We have previously noted that no exhibits were actually admitted into evidence. Although a copy of the inventory of the decedent’s estate was marked and inquiries about the inventory were directed to plaintiff, procedurally the record also does not support the court’s conclusion.

*162III.

Plaintiff lastly contends that the trial court’s judgment in favor of the defendant was not sustained by the manifest weight of the evidence. We agree.

Numerous cancelled checks were identified in the record as evidence to support defendant’s defense of payment. Again, we must note that none of the checks were admitted into evidence. According to' the testimony, many of the checks were made payable to defendant’s attorney, Samuel Jacobsen, and endorsed by him. Defendant explained in his testimony that Mr. Jacobsen received the payments as defendant’s agent, but the defendant’s statements standing alone are not sufficient to show that his indebtedness had been extinguished by payments made to Mr. Jacobsen. The plaintiff correctly maintains. that a maker of a note bears the burden of showing that the third person was authorized to receive payments or that the money reached the hands of the holder of the note. See Commercial Credit Co. v. Maxey (1937), 289 Ill.App. 209, 219, 7 N.E.2d 155.

Additionally, it must be noted that the eight notes were in the decedent’s possession at the time of his death. In such a case, i.e., where an uncancelled instrument is in the hands of the payee, a rebuttable presumption exists that the debt evidenced by the instrument has not been paid.

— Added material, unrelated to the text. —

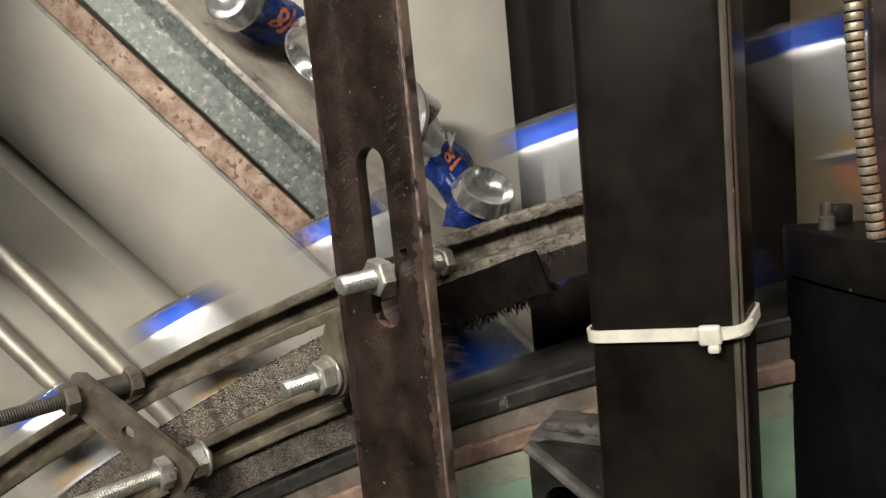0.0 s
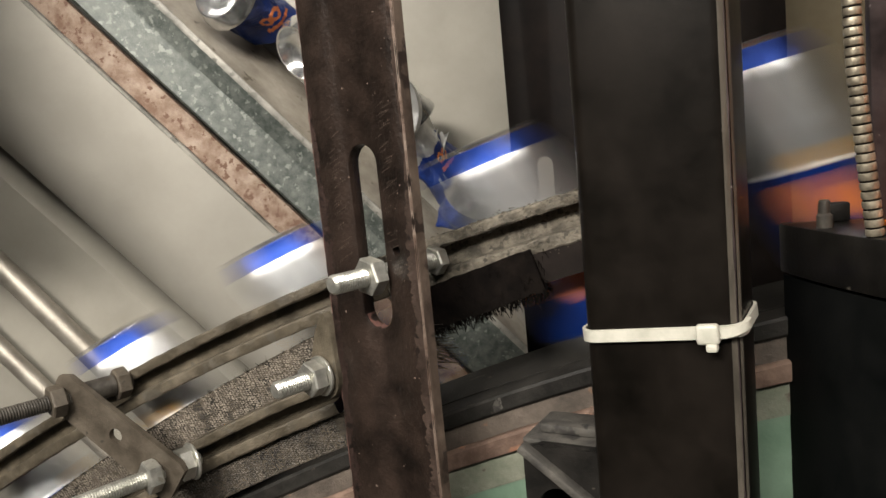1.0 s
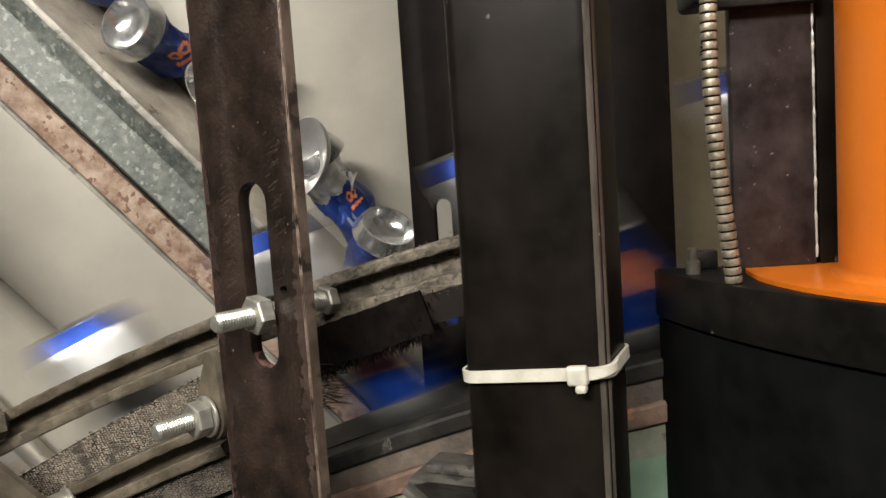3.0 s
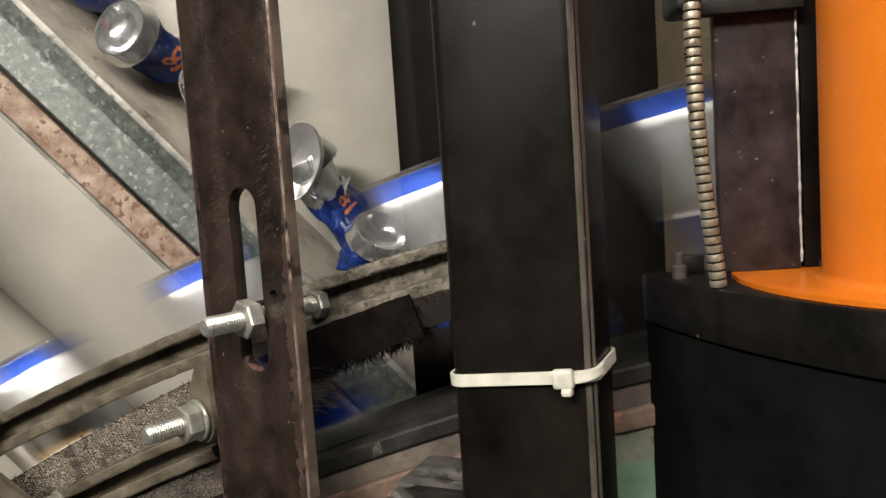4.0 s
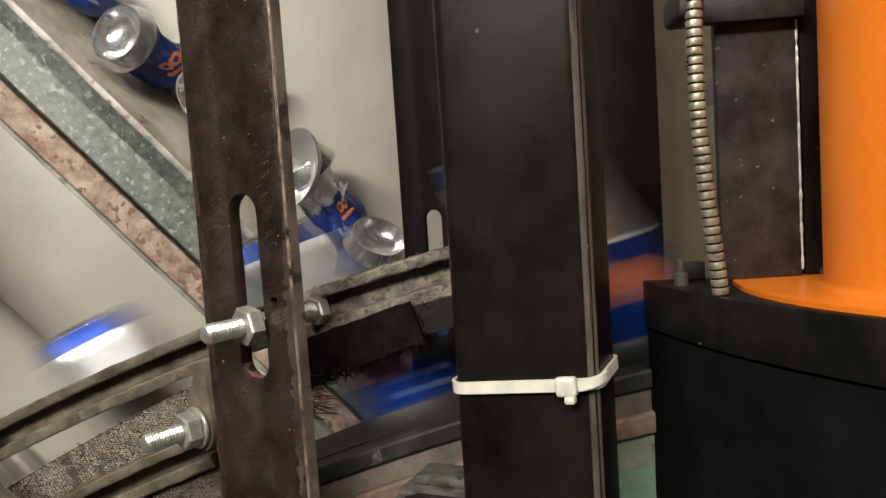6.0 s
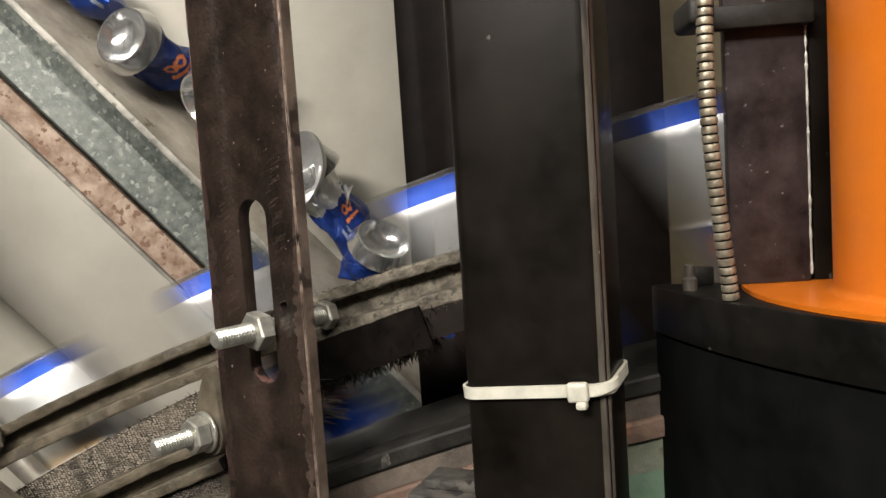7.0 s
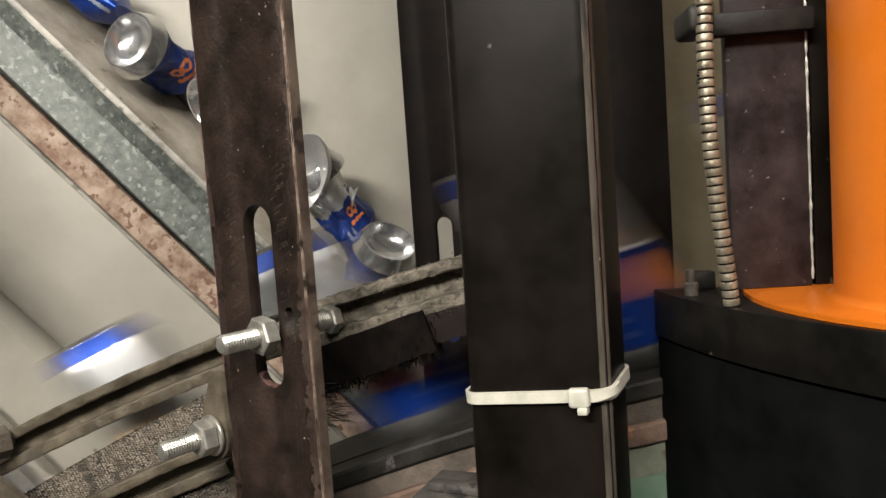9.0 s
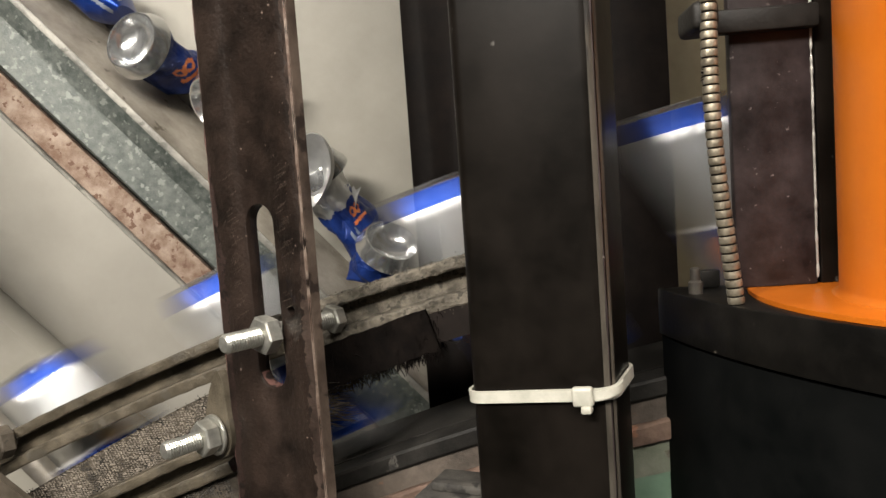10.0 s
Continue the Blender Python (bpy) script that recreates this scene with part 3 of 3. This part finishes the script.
for i in range(190):
    s = rng.uniform(-0.011, 0.005)
    h = rng.uniform(0.028, 0.064)
    p = on_arc(arc_angle(s, h), h, rng.uniform(-0.043, -0.033))
    d = (U + Vector((0, 0, rng.choice((-0.22, 0.16, 0.0)) + rng.gauss(0, 0.12))) - N * rng.uniform(-0.15, 0.15)).normalized() * rng.uniform(0.010, 0.0165)
    k = Vector((0, 0, rng.gauss(0, 0.0006)))
    tube_along(bm, [p, p + d * 0.5 + k, p + d], [0.00028, 0.00026, 0.00016], 4)
tagged(part("stiff_hairs", bm, M_HAIR, brush, "stiff brown hairs sticking out beside the post"), kind="stuff")

# ---- rods that hold the rails ----
threaded_rod(Vector((-0.052, 0.357, 1.139)) , 0.074, ((0.0205, 12), (0.0665, 12, 1.62)), (), "zinc-plated threaded rod with nuts through the post slot")
threaded_rod(Vector((-0.0935, 0.387, 1.0800)), 0.062, ((0.0205, 20), (0.040, 0)), (0.0292,), "zinc-plated threaded rod with a nut and washer in the lug")

threaded_rod(Vector((-0.232, 0.444, 1.071)) - ROD_DIR * 0.075, 0.112, ((0.0625, 5), (0.1010, 20)), (), "dark threaded rod with nuts through the link plate", M_OLDBOLT, 0.0050, (0.081, 0.1005), M_LINK)
threaded_rod(Vector((-0.176, 0.428, 1.0245)) - ROD_DIR * 0.085, 0.108, ((0.0735, 15), (0.0935, 0)), (0.1020,), "zinc-plated threaded rod with nuts through the link plate")

# link plate that joins the two left rods
link_plate = thing("link_plate", "grimy oblong link plate with a hole, bolted across the rails", "bracket")
a, b = Vector((-0.232, 0.444, 1.071)), Vector((-0.176, 0.428, 1.0245))
mid = (a + b) / 2 + N * 0.001
m = Matrix((U, Vector((0, 0, 1)), U.cross(Vector((0, 0, 1))))).transposed().to_4x4()
m.translation = mid
inv = m.to_3x3().inverted()
la, lb = inv @ (a - mid), inv @ (b - mid)
ang = math.degrees(math.atan2(lb.y - la.y, lb.x - la.x))
half = math.hypot(lb.x - la.x, lb.y - la.y) / 2
bm = bmesh.new()
outline = [(-half - 0.008, -0.0125), (half + 0.010, -0.0135), (half + 0.013, -0.009), (half + 0.012, 0.012), (half + 0.007, 0.0145), (-half - 0.006, 0.0135), (-half - 0.012, 0.009), (-half - 0.011, -0.009)]
prism(bm, outline, 0, 0.004, [ring_pts(0.001, 0.001, 0.0045, 18)], m @ pose(0, 0, 0, 0, 0, ang))
part("plate", bm, M_LINK, link_plate, angle=30)

# ---- black cast bracket by the tube ----
cast = thing("cast_bracket", "black cast bracket with a round hole and dusty ribs", "bracket", pose(0.0335, 0.366, 0, 0, 0, -30))
bm = bmesh.new()
up = Matrix(((1, 0, 0, 0), (0, 0, 1, 0), (0, 1, 0, 0), (0, 0, 0, 1)))
prism(bm, [(0, 0.93), (0.060, 0.93), (0.060, 1.050), (0.012, 1.050), (0, 1.046)], 0, 0.006, [ring_pts(0.018, 1.014, 0.0115, 24)], up)
part("front_plate", bm, M_BLACK, cast, angle=30)
bm = bmesh.new()
box(bm, (0.0, 0.0, 1.0455), (0.058, 0.040, 1.0505), 0.0015)
box(bm, (0.006, 0.008, 1.0505), (0.052, 0.016, 1.0555), 0.0015)
part("top_flange", bm, M_DUSTY, cast, "dusty top flange")
bm = bmesh.new()
box(bm, (-0.002, -0.0065, -0.0022), (0.056, 0.001, 0.0022), 0.001, 2, Matrix.Translation((0.002, 0, 1.046)) @ pose(0, 0, 0, 0, 36, 0))
part("rib", bm, M_DUSTY, cast, "slanting rib with a dusty edge")
bm = bmesh.new()
box(bm, (0.0, 0.006, 0.93), (0.006, 0.045, 1.046), 0.001)
part("side_plate", bm, M_BLACK, cast)
bm = bmesh.new()
box(bm, (0.01, 0.006, 0.0), (0.05, 0.03, 0.932), 0.002)
part("foot", bm, M_BLACK, cast)

# ---- round black housing with the orange column ----
HC, HR = Vector((0.487, 0.366)), 0.3185
def housing_outline(c, r, back):
    """A circle cut flat on the side of the track."""
    pts = []
    n2 = Vector((N.x, N.y))
    o2 = Vector((ORIGIN.x, ORIGIN.y))
    for i in range(240):
        a = 2 * math.pi * i / 240
        p = c + r * Vector((math.cos(a), math.sin(a)))
        d = (p - o2).dot(n2)
        if d <= back:
            pts.append((p.x, p.y))
    k = max(range(len(pts)), key=lambda j: (Vector(pts[j]) - Vector(pts[j - 1])).length)
    return pts[k:] + pts[:k]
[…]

Messick v. Darnall (1935), 281 Ill.App. 375, 379.

Defendant offered no evidence to support his defense of lack of consideration; and the record certainly cannot establish his payment of any specific note. Having submitted so little evidence to support his position, we must conclude that the trial court’s decision was against the manifest weight of the evidence. The judgment of the circuit court of Cook County must be reversed and the cause remanded for a new trial.

Judgment reversed and remanded.

HAYES, P. J., and LEIGHTON, J., concur.